Big Oil’s biggest target
California’s carbon market became a central focus of the oil industry’s lobbying efforts after the air board released a January proposal sharply reducing free pollution permits for industry.
Seven of the 10 highest-spending oil and gas lobbying groups in California pushed state officials on the proposal, state filings show. The petroleum association and Chevron mounted some of the industry’s most aggressive lobbying, pressing lawmakers, the governor’s office, the air board and the California Energy Commission on the plan.
The April plan raised free permits for most industries through 2030 above the January version, but deferred decisions on permits after 2030 to a future rulemaking.

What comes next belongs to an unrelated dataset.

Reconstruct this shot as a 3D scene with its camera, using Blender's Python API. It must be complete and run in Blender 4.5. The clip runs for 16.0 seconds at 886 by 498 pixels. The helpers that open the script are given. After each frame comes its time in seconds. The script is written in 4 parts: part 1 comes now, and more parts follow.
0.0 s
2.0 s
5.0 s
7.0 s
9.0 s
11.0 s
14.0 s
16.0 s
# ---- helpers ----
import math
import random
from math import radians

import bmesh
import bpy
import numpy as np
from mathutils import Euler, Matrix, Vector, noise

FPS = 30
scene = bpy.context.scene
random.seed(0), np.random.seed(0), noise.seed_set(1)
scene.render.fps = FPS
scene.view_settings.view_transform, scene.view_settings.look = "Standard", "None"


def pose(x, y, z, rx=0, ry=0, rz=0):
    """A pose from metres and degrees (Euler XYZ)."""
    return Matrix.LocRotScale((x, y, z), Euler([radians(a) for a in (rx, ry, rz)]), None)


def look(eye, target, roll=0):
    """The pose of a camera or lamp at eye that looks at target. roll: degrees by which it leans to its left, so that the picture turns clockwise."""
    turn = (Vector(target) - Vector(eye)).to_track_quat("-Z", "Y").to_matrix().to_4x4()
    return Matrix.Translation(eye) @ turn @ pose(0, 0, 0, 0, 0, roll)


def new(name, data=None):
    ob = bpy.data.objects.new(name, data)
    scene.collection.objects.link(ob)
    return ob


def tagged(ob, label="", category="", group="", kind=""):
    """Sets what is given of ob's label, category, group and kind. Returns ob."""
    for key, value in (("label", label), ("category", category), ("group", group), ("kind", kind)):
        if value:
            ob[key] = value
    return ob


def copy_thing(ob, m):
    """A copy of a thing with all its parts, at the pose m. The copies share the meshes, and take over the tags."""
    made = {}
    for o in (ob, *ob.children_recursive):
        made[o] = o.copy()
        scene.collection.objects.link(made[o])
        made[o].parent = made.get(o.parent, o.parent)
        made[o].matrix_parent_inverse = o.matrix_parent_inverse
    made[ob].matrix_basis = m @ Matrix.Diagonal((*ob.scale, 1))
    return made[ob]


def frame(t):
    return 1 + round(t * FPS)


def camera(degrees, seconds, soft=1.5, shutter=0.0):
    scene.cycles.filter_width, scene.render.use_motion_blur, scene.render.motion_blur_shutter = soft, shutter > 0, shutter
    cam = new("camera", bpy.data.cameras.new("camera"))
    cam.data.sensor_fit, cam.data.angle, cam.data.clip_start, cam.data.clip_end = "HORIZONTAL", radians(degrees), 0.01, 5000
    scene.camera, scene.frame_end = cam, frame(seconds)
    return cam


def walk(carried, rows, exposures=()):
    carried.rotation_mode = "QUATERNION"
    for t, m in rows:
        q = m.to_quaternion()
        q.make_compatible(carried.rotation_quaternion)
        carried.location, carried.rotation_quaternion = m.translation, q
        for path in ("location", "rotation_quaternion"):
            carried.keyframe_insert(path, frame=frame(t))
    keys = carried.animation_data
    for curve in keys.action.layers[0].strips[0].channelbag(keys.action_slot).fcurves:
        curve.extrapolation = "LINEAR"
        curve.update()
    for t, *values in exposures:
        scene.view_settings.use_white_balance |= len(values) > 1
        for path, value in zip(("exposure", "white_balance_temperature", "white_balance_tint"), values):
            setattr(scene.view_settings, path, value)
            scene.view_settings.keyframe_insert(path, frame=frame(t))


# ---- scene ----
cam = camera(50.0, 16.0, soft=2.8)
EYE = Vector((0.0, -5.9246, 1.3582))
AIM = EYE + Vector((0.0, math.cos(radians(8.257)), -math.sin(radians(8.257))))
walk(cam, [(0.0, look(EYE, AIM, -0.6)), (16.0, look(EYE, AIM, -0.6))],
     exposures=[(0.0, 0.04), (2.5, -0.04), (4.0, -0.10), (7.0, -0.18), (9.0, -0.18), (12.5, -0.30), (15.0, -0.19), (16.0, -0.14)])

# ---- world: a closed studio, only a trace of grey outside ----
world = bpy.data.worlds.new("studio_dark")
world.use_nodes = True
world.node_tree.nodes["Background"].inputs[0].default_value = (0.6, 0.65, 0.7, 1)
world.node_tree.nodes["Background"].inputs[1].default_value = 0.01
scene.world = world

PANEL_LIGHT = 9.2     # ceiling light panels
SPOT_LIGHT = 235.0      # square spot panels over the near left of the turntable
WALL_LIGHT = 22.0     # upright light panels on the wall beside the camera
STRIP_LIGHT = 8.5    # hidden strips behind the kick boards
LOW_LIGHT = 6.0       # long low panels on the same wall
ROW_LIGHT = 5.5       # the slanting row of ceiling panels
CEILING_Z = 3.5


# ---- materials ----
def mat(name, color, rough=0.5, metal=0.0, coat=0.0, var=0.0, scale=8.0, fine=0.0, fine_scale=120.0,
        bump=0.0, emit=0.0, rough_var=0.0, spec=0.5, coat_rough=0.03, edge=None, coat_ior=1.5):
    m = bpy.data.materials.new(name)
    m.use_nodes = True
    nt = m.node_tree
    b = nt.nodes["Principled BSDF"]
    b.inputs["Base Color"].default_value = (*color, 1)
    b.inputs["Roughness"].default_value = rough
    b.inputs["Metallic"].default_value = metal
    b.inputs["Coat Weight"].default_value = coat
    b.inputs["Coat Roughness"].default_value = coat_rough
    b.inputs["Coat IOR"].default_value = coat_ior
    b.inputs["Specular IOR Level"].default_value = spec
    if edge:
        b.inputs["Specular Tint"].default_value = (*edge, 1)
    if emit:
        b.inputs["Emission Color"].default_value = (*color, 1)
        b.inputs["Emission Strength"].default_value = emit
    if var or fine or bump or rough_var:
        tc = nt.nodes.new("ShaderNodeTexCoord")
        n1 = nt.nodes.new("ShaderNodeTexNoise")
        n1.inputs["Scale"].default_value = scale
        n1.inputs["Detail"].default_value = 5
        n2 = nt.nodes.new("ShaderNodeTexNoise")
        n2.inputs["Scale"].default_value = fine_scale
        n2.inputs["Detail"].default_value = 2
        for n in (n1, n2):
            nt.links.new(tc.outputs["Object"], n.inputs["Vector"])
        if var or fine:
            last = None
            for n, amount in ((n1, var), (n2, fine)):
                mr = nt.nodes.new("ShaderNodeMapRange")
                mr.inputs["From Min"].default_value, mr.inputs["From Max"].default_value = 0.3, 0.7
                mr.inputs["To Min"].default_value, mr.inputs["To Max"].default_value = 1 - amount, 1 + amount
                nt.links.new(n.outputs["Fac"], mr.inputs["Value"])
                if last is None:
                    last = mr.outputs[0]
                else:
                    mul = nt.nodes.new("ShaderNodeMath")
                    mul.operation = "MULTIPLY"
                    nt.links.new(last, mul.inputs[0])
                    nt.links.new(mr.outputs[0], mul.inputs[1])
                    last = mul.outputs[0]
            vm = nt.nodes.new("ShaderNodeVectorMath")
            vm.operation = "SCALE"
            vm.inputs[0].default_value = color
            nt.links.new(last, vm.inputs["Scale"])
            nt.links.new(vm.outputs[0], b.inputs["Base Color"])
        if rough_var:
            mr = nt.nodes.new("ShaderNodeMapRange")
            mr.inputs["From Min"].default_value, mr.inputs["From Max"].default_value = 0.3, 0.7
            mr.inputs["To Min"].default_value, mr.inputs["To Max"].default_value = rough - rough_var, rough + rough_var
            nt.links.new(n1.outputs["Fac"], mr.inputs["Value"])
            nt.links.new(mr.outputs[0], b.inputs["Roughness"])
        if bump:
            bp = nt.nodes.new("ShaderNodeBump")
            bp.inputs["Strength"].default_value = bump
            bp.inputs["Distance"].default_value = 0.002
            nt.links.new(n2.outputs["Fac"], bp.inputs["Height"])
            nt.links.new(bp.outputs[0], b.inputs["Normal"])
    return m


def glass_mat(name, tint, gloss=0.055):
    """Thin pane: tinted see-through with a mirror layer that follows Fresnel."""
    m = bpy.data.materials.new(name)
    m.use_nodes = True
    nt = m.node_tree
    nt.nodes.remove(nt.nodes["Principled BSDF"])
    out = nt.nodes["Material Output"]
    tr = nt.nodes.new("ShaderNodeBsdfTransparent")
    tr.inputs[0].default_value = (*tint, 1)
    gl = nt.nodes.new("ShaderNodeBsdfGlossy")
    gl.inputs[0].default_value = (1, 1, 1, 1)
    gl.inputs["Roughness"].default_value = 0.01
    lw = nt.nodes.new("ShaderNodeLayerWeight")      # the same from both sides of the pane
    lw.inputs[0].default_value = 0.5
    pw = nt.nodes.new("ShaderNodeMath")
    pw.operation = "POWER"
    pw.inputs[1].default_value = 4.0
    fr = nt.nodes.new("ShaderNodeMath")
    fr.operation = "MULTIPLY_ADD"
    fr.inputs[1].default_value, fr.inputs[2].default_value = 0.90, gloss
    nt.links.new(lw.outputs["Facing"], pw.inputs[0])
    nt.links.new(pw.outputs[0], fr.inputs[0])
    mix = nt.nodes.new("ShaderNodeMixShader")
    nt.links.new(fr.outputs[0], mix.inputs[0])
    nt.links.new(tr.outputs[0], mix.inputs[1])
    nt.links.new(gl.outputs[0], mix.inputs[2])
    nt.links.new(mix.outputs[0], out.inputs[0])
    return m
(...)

Jim Stanley, a spokesman for the petroleum association, said the group has been pressing lawmakers, regulators and the governor’s office about “the potential consequences of a poorly structured cap-and-invest program.”
Chevron spokesman Ross Allen declined to comment beyond letters Chevron filed with the air board. Chevron initially warned the proposal threatened refinery survival in California. After last month’s revisions, the company is continuing to push for additional protections.
Zach Leary, a lobbyist for the petroleum association, said California needs to go further than even its latest proposal. He wants California to lock in a higher level of free permits permanently.
“The state is acknowledging that affordability and ambition are not getting along very well right now,” Leary said.
Eddie Ahn, executive director of Brightline Defense, oversees community air sensors in San Francisco’s Tenderloin, Mission and South of Market neighborhoods funded through the state’s community air protection program. That program is among those that could lose state money if carbon market auctions decline under the proposal.
“If the funding is cut off, then convening groups of people on a monthly basis — that goes away,” Ahn said. “It means frontline communities get disconnected from environmental policy.”